Comp150CPA: Clouds and Power-Aware Computing
Classroom Exercise 8
Pig and Data Transformation
Spring 2011

group member 1: ____________________________ login: ______________

group member 2: ____________________________ login: ______________

group member 3: ____________________________ login: ______________

group member 4: ____________________________ login: ______________

group member 5: ____________________________ login: ______________

In class we have studied the Pig language for Map/Reduce and its basic transformations. Let's explore the latter in more detail.
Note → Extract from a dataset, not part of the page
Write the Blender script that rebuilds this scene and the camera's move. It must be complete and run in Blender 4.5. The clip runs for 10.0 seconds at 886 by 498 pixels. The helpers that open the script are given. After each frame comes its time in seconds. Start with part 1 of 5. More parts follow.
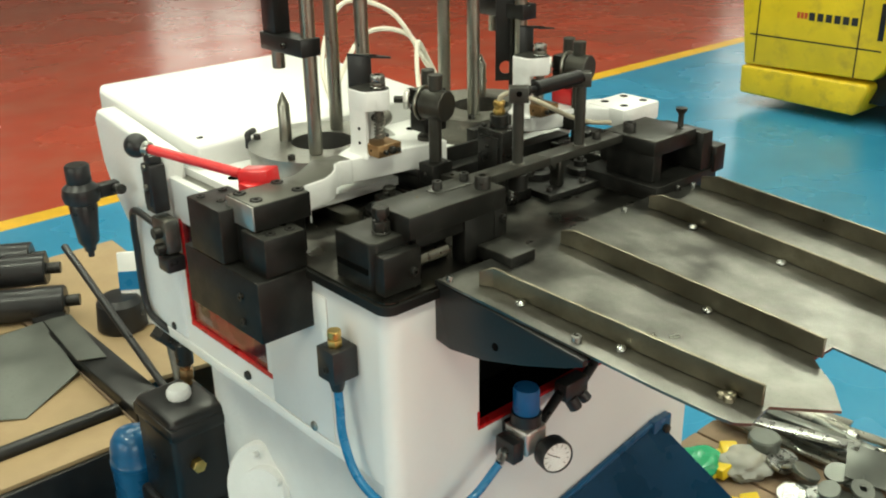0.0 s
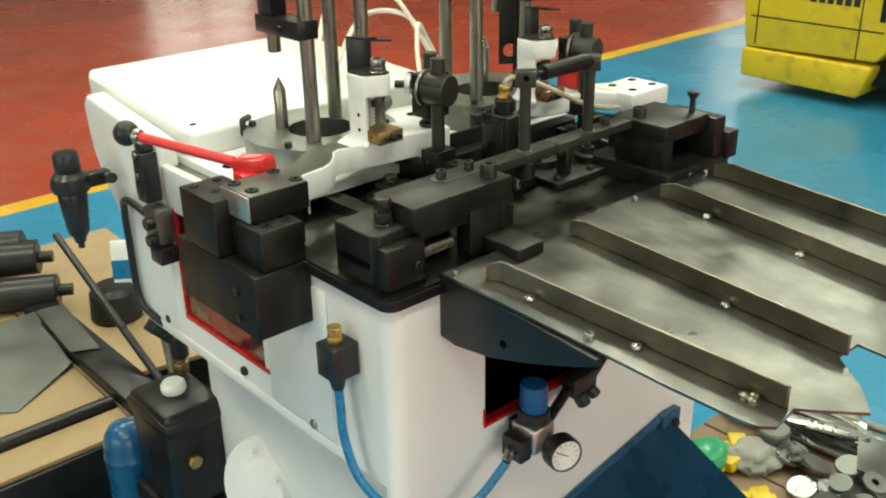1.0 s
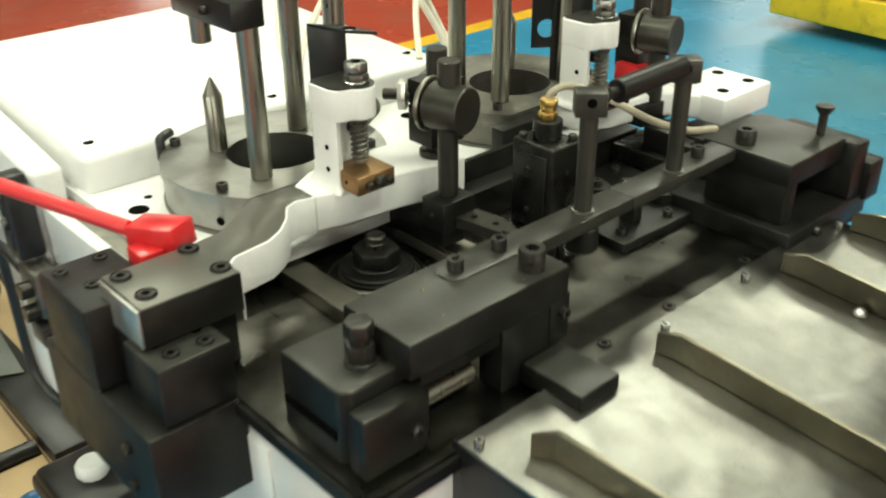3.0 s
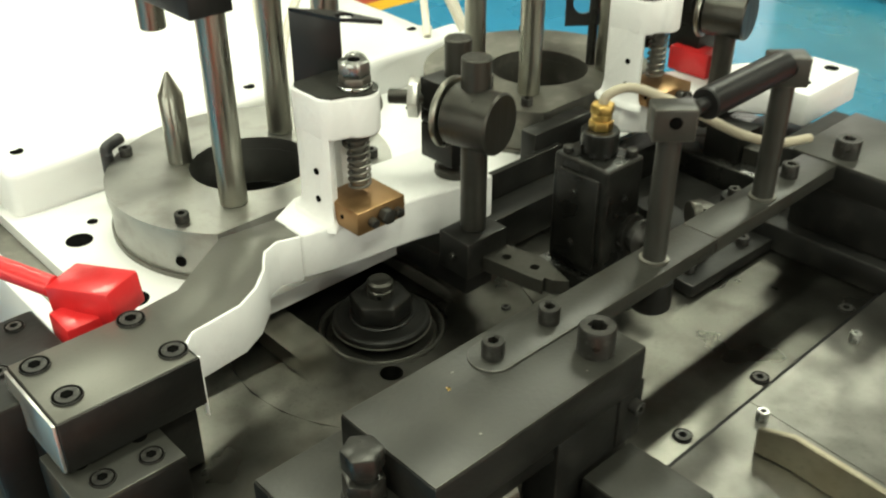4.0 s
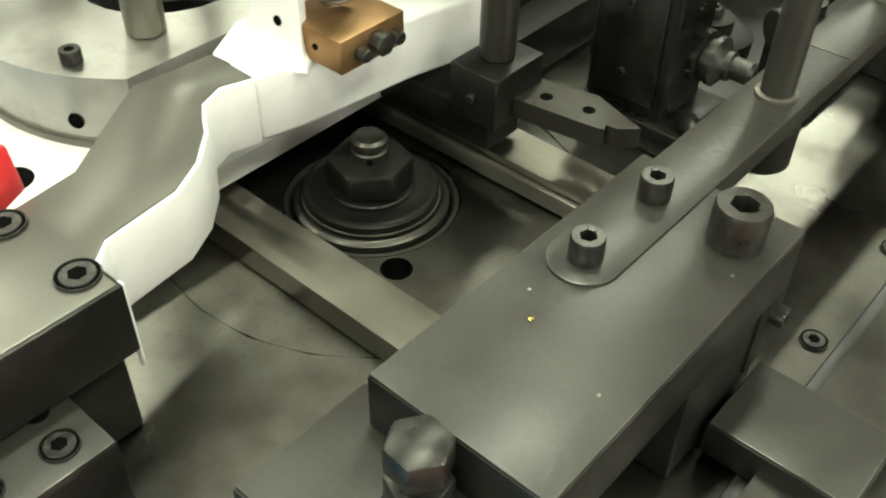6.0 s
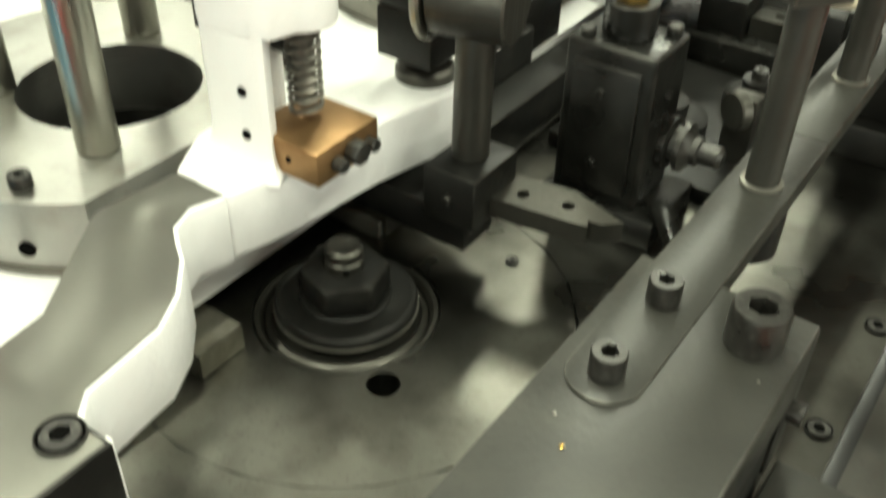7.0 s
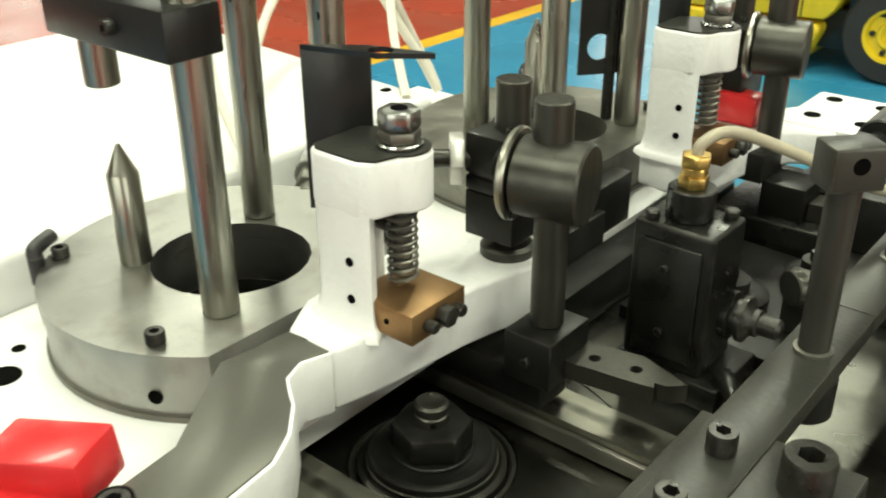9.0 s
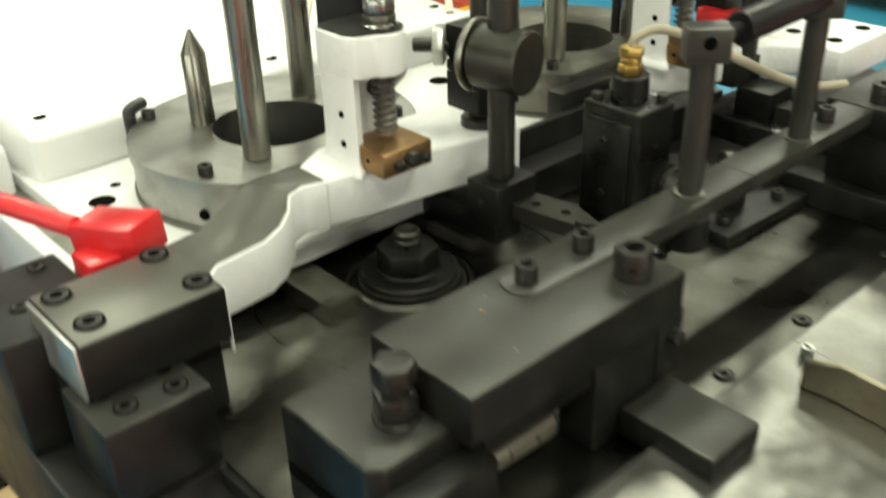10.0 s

Suppose that inside Pig, we have
 
grunt> DUMP x; 
... Success!!
(George,Bear)
(Frank,Dog)
(George,Bear)
(Bill,Cat)
(Amy,Bear)
grunt> DESCRIBE x
x: {name: chararray, species: chararray}
 
grunt> DUMP y; 
... Success!!
(Bear,Hugs)
(Dog,Barks)
(Dog,Growls)
(Cat,Purrs)
(Bear,Growls)
grunt> DESCRIBE y
x: {species: chararray, action: chararray}

  1. What is printed by the following scripts?
    1. z = FOREACH x GENERATE name,$0; 
      DUMP z; 
      





    2. z = FILTER y BY action=='Growls'; 
      DUMP z; 
      





    3. z = GROUP y by species; 
      DUMP z; 
      





    4. z = JOIN x BY species,y BY species; 
      DUMP z; 
      





    5. z = JOIN x BY species,y BY species; 
      w = FOREACH z GENERATE $0,$3; 
      DUMP w; 
      




  2. (Advanced) Why is execution delayed as long as possible in Pig?